We will need to download Selenium to use, so copy and paste the code below into your notebook.

from selenium import webdriver
from selenium.webdriver.firefox.options import Options
from selenium.webdriver.common.desired_capabilities import DesiredCapabilities
import uuid

firefox_options = Options()
firefox_options.add_argument("window-size=1920,1080")
# Headless mode means no GUI
firefox_options.add_argument("--headless")
firefox_options.add_argument("start-maximized")
firefox_options.add_argument("disable-infobars")
firefox_options.add_argument("--disable-extensions")
firefox_options.add_argument("--no-sandbox")
firefox_options.add_argument("--disable-dev-shm-usage")
firefox_options.add_argument('--disable-blink-features=AutomationControlled')

# Set the location of the executable Firefox program on Brown
firefox_options.binary_location = '/anvil/projects/tdm/bin/firefox/firefox'

profile = webdriver.FirefoxProfile()

profile.set_preference("dom.webdriver.enabled", False)
profile.set_preference('useAutomationExtension', False)
profile.update_preferences()

desired = DesiredCapabilities.FIREFOX

# Set the location of the executable geckodriver program on Brown
uu = uuid.uuid4()
driver = webdriver.Firefox(log_path=f"/tmp/{uu}", options=firefox_options, executable_path='/anvil/projects/tdm/bin/geckodriver', firefox_profile=profile, desired_capabilities=desired)

Next, we will take a look at the website GoodReads

Highlight and right click the 1st book titled "The Alchemist", you should see a drop-down menu, go ahead and click Inspect.

Title

You will see that at the bottom of the webpage, there is a new box that shows you the HTML code that builds the website.

Title

Here is where we will find all the information that we are looking for. You can copy and paste the script below.

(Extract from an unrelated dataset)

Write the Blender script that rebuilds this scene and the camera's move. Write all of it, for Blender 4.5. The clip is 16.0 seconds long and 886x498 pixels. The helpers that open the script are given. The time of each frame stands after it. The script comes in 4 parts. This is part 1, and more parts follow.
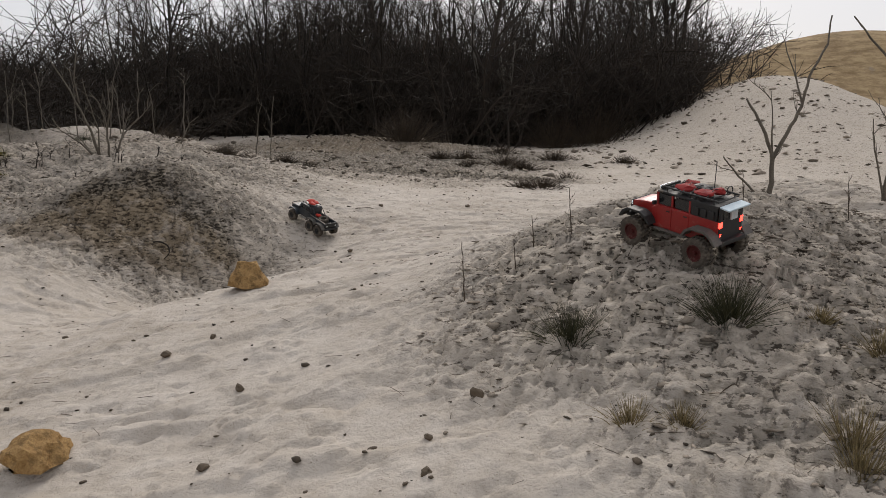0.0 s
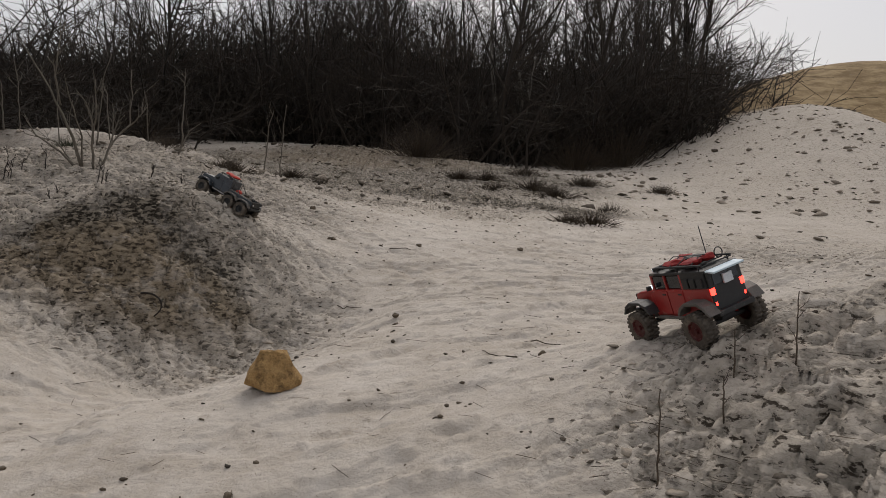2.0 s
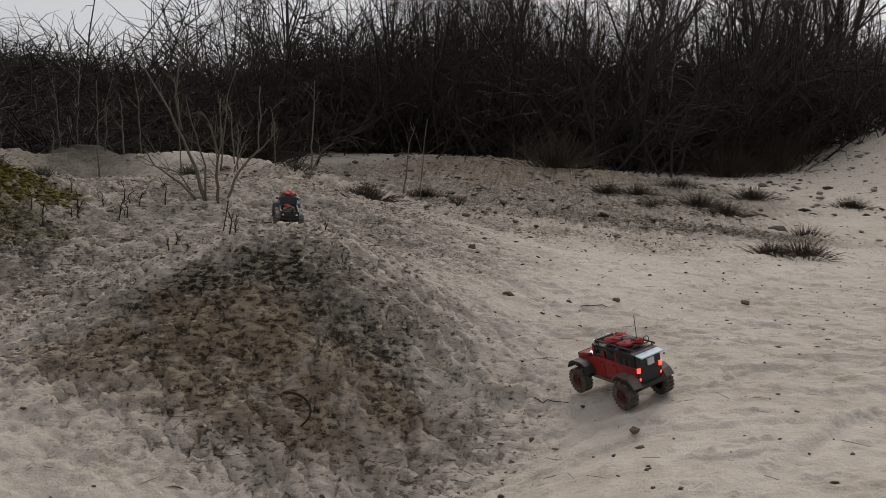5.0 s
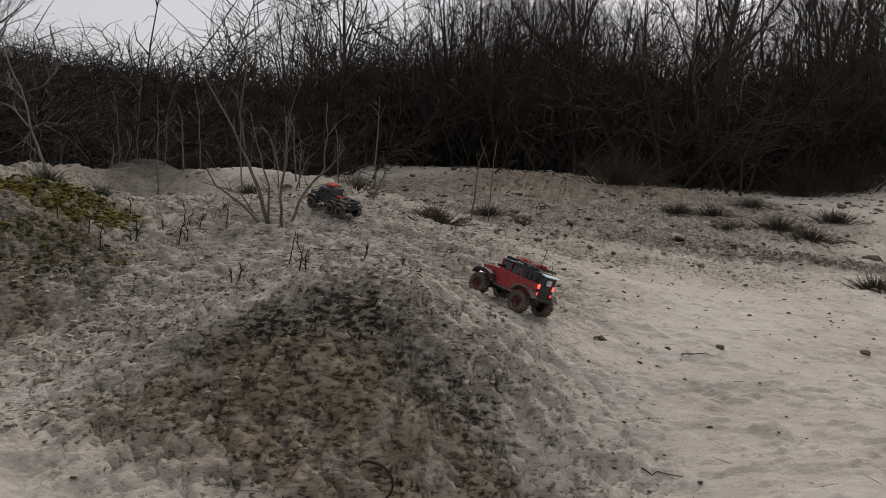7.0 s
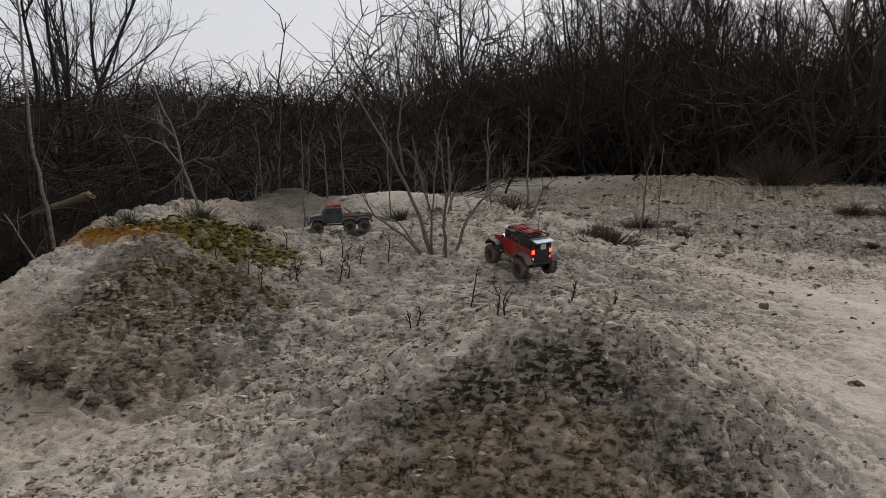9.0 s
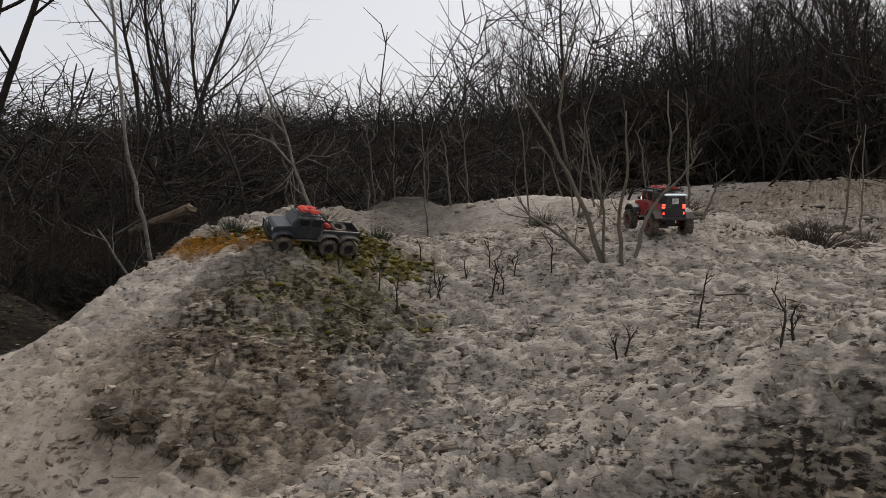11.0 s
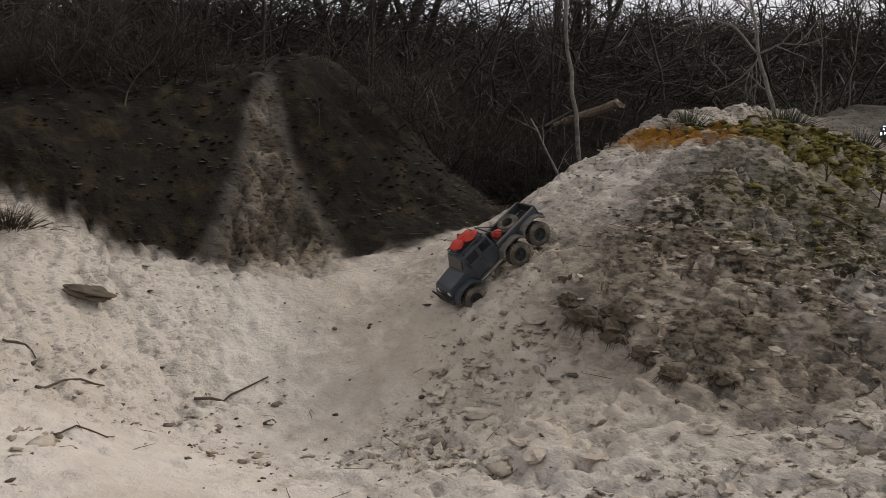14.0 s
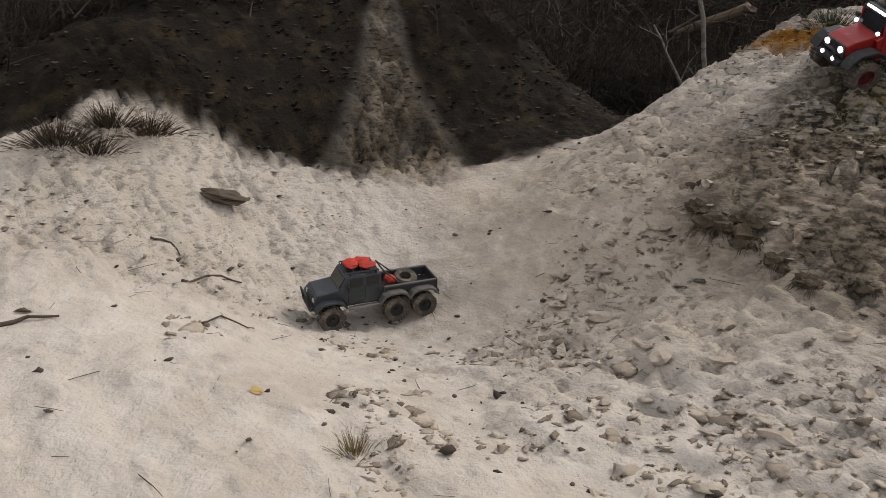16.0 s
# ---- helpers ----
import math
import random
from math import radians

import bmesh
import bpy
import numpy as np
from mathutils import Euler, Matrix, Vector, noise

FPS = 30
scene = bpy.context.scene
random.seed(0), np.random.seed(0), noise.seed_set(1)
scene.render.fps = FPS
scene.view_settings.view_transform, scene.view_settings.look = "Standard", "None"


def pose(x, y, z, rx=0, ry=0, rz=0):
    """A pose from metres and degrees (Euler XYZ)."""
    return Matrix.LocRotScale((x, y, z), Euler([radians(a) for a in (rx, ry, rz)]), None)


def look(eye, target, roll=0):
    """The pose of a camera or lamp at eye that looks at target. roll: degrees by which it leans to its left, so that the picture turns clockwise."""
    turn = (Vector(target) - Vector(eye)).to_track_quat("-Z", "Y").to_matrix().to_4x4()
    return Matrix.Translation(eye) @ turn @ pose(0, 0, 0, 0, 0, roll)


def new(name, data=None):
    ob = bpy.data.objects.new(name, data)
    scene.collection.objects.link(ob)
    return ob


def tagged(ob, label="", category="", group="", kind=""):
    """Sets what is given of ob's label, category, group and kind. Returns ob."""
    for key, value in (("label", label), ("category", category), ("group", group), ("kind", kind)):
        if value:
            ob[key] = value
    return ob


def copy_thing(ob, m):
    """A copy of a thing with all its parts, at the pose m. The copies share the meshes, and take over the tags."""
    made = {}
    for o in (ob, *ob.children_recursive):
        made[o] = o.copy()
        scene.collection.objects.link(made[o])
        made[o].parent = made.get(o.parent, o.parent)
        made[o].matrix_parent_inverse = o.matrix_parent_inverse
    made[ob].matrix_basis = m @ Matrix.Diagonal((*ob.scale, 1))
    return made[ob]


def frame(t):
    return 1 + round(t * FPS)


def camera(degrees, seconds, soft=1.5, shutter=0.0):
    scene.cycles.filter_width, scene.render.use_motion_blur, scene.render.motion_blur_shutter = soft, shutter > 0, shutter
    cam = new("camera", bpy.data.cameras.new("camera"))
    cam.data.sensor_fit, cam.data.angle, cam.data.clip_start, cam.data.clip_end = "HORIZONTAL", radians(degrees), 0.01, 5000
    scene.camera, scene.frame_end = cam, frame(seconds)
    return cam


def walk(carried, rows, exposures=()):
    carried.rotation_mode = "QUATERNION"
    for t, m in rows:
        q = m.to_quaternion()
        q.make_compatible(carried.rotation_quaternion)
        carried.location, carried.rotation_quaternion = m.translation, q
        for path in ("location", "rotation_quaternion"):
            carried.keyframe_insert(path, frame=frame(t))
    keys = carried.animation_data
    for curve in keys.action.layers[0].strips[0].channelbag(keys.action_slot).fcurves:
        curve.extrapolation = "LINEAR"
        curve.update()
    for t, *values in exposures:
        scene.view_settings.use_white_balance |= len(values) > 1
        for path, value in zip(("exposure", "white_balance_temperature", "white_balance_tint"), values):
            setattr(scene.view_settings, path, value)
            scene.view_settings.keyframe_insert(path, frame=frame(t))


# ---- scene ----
cam = camera(58.3, 16.0, soft=0.9)
PATH = [
    (0, (0.000, 0.000, 0.884), (0.000, 1.983, 0.623), 0.86),
    (0.5, (-0.092, 0.426, 0.890), (-0.039, 2.410, 0.637), 1.59),
    (1, (-0.281, 0.807, 0.958), (-0.188, 2.790, 0.714), 2.70),
    (1.5, (-0.398, 1.159, 0.961), (-0.268, 3.139, 0.709), 3.64),
    (2, (-0.548, 1.471, 1.041), (-0.520, 3.457, 0.804), 3.56),
    (2.5, (-0.715, 1.722, 1.093), (-0.772, 3.706, 0.847), 2.65),
    (3, (-0.815, 1.975, 1.122), (-0.978, 3.950, 0.851), 1.87),
    (3.5, (-0.988, 2.271, 1.136), (-1.156, 4.242, 0.841), 1.72),
    (4, (-1.099, 2.500, 1.146), (-1.274, 4.470, 0.849), 2.32),
    (4.5, (-1.163, 2.746, 1.168), (-1.369, 4.718, 0.905), 2.31),
    (6.8, (-1.441, 3.301, 1.298), (-1.788, 5.257, 1.066), 3.10),
    (7, (-1.501, 3.368, 1.302), (-1.860, 5.322, 1.073), 3.02),
    (7.5, (-1.679, 3.487, 1.348), (-2.085, 5.434, 1.134), 2.49),
    (8, (-1.786, 3.572, 1.317), (-2.269, 5.500, 1.098), 1.79),
    (8.5, (-1.925, 3.765, 1.301), (-2.488, 5.672, 1.086), 0.74),
    (9, (-2.085, 3.889, 1.351), (-2.725, 5.772, 1.141), -0.33),
    (9.2, (-2.179, 3.954, 1.336), (-2.845, 5.830, 1.143), -0.76),
    (11.3, (-3.021, 4.891, 1.144), (-3.916, 6.674, 1.000), -1.46),
    (11.5, (-3.107, 4.932, 1.157), (-4.035, 6.698, 1.015), -0.96),
    (12, (-3.325, 5.006, 1.127), (-4.369, 6.707, 0.991), -0.44),
    (12.5, (-3.460, 4.994, 1.075), (-4.658, 6.587, 0.915), 0.00),
    (13, (-3.472, 4.942, 1.061), (-4.842, 6.384, 0.850), 0.35),
    (13.5, (-3.482, 4.909, 1.039), (-4.960, 6.227, 0.759), 0.61),
    (14, (-3.512, 4.873, 1.021), (-5.055, 6.096, 0.671), 0.93),
    (14.5, (-3.532, 4.820, 1.015), (-5.141, 5.936, 0.608), 0.69),
    (15, (-3.548, 4.787, 0.988), (-5.194, 5.817, 0.509), 0.61),
    (15.5, (-3.549, 4.785, 0.981), (-5.192, 5.795, 0.450), 0.67),
    (16, (-3.525, 4.807, 0.966), (-5.181, 5.787, 0.419), -0.17),
]
EXPOSURES = [(0, -0.2), (3, -0.48), (4.5, -0.48), (7, -0.42), (9, -0.25), (12, -0.08), (14, -0.06), (14.6, 0.0), (16, 0.06)]
walk(cam, [(t, look(eye, target, roll)) for t, eye, target, roll in PATH], EXPOSURES)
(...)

driver = webdriver.Firefox(options=firefox_options,
                           executable_path='/anvil/projects/tdm/bin/geckodriver')
driver.get("https://www.goodreads.com/list/show/18645.Best_Books_That_Grow_You")
my_elements = driver.find_elements("xpath", "//a[@class='bookTitle']/span")
good_reads=[]
# Created a for loop that allows for us to keep adding more data to the end of the list
for element in my_elements:
    good_reads.append(element.text)
# Prints out the list that we just created
print(good_reads)

Try to use this code and edit it to find

  1. the author’s names
    HINT

    #author
    my_elements = driver.find_elements("xpath", "//a[@class='authorName']/span")
  2. the average ratings
    HINT

    #Average Rating
    my_elements = driver.find_elements("xpath", "//span[@class='minirating']")
  3. the number of ratings
    HINT

    #Number of Ratings
    my_elements = driver.find_elements("xpath", "//span[@class='minirating']")

When you get to the average ratings and the number of ratings you will need to make an adjustment, the code below takes the ratings information that you scraped (as connected strings) and separates them into the information that we need.

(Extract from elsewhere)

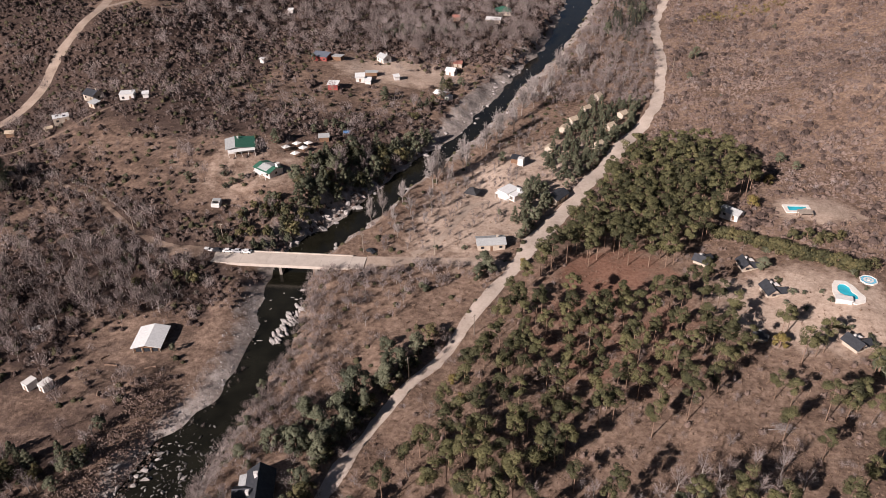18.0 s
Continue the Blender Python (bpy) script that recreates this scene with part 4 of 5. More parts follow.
# field by the lower river
barn = thing("barn", -40.5, -57, height(-40.5, -57), 103, "open barn with white metal roof on dry field", "barn")
KEEP_CLEAR.append((-40.5, -57, 9))
bm = bmesh.new()
walls(bm, 10.0, 8.6, 2.0, 1.1, 1.2)
part("wall", bm, M["wood"], barn)
roof(barn, "gable", 11.0, 9.4, 2.1, 1.1, M["white_roof"], 0.4, label="white ribbed metal roof sheet")
# dark framed panes on the closed wall stand for the shade of open bays
for u in (-3.4, 0, 3.4):
    opening(barn, "w", u * 0.8, 0.0, 2.2, 1.8, 5.0, 4.3)
posts(barn, [(-5.4, -4.4), (-5.4, -1.5), (-5.4, 1.5), (-5.4, 4.4)], -1.2, 2.0, M["pole"])
for x, y, turn in ((-66.3, -84.5, -18), (-61, -84, -18)):
    cabin = house(x, y, turn, 2.6, 3.6, 2.7, "flat", 0, "white", "white", "small white block cabin on the field", "cabin", "cabin", eave=0.12, openings=False, clear=4.0, group="white field cabins")
    opening(cabin, "s", 0, 0.02, 0.8, 2.0, 1.3, 1.8, True)
house(-97, -63, 30, 3.2, 2.2, 1.5, "shed", 0.4, "grey_roof", "grey_roof", "low grey sheet-metal shed under trees", "shed", "shed", openings=False)
house(-139, -22, -15, 14, 6.4, 2.8, "gable", 1.5, "cream", "rust_roof", "long house with rusty brown sheet roof", "house", "house")
house(-190, 70, 20, 4, 3, 2.4, "gable", 0.8, "wood", "beige_roof", "small tan roadside hut", "hut", "hut", openings=False)

# campground
camp_office = thing("camp_building", 65, 58, height(65, 58), -35, "white flat-roofed camp building with stepped roofs", "building")
KEEP_CLEAR.append((65, 58, 6.5))
for x0, y0, x1, y1, h in ((-4.2, -3.6, 1.4, 3.8, 3.1), (1.4, -2.6, 4.6, 3.8, 2.7)):
    bm = bmesh.new()
    box(bm, x0, y0, -1.2, x1, y1, h)
    part("wall", bm, M["white"], camp_office)
    bm = bmesh.new()
    box(bm, x0 - 0.25, y0 - 0.25, h + 0.004, x1 + 0.25 * (x1 > 2), y1 + 0.25, h + 0.2)
    part("roof", bm, M["white_roof"], camp_office)
bm = bmesh.new()
slab(bm, [(-4.4, -5.4, 2.3), (3.6, -5.4, 2.3), (3.6, -3.7, 2.7), (-4.4, -3.7, 2.7)], 0.1)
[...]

good_reads_rating = driver.find_elements("xpath", "//span[@class='minirating']")

my_avg_rating=[]
my_num_rating=[]
for string in good_reads_rating:
    my_avg_rating.append(string.text.split(" ")[0])
    my_num_rating.append(int(string.text.split(" ")[-2].replace(",","")))

Notice that with the first code, we are only scraping the one page. If you print your data, you should see that you have 100 values BUT we want to scrape multiple pages. We do that by creating a for loop that edits the URL each time it hits the end of the page.

good_reads_2=[]
good_reads_2_authors=[]
for page in range(1,12,1):
    page_url = f"https://www.goodreads.com/list/show/18645.Best_Books_That_Grow_Youpage={page}"
    driver.get(page_url)
    my_elements = driver.find_elements("xpath", "//a[@class='bookTitle']/span")
    my_authors = driver.find_elements("xpath", "//a[@class='authorName']/span")
    for element in my_elements:
        good_reads_2.append(element.text)
    for author in my_authors:
        good_reads_2_authors.append(author.text)

This code above will scrape multiple pages for the book titles, but now take this code and edit it so we can find the author’s names, average ratings, and number of ratings. Remember to split the rating strings just as we did previously

Now that we have all of the data, we want to take it and create a CSV file so that it is easy to look at, read, and analyze.

The first step to that is to take all of our data and create a neat dataframe.

import pandas as pd
dict = {'Title': good_reads_2, 'Authors': good_reads_2_authors, 'Average Rating': my_avg_rating_2, 'Number of Ratings': my_num_rating_2}
GoodReads2022 = pd.DataFrame(dict)
print(GoodReads2022)

Once we have created the dataframe, we just need to export it into a csv file.

GoodReads2022.to_csv('GoodReads2022.csv')

We did it!!! Hooray we took data and cleaned it up so that it becomes usable!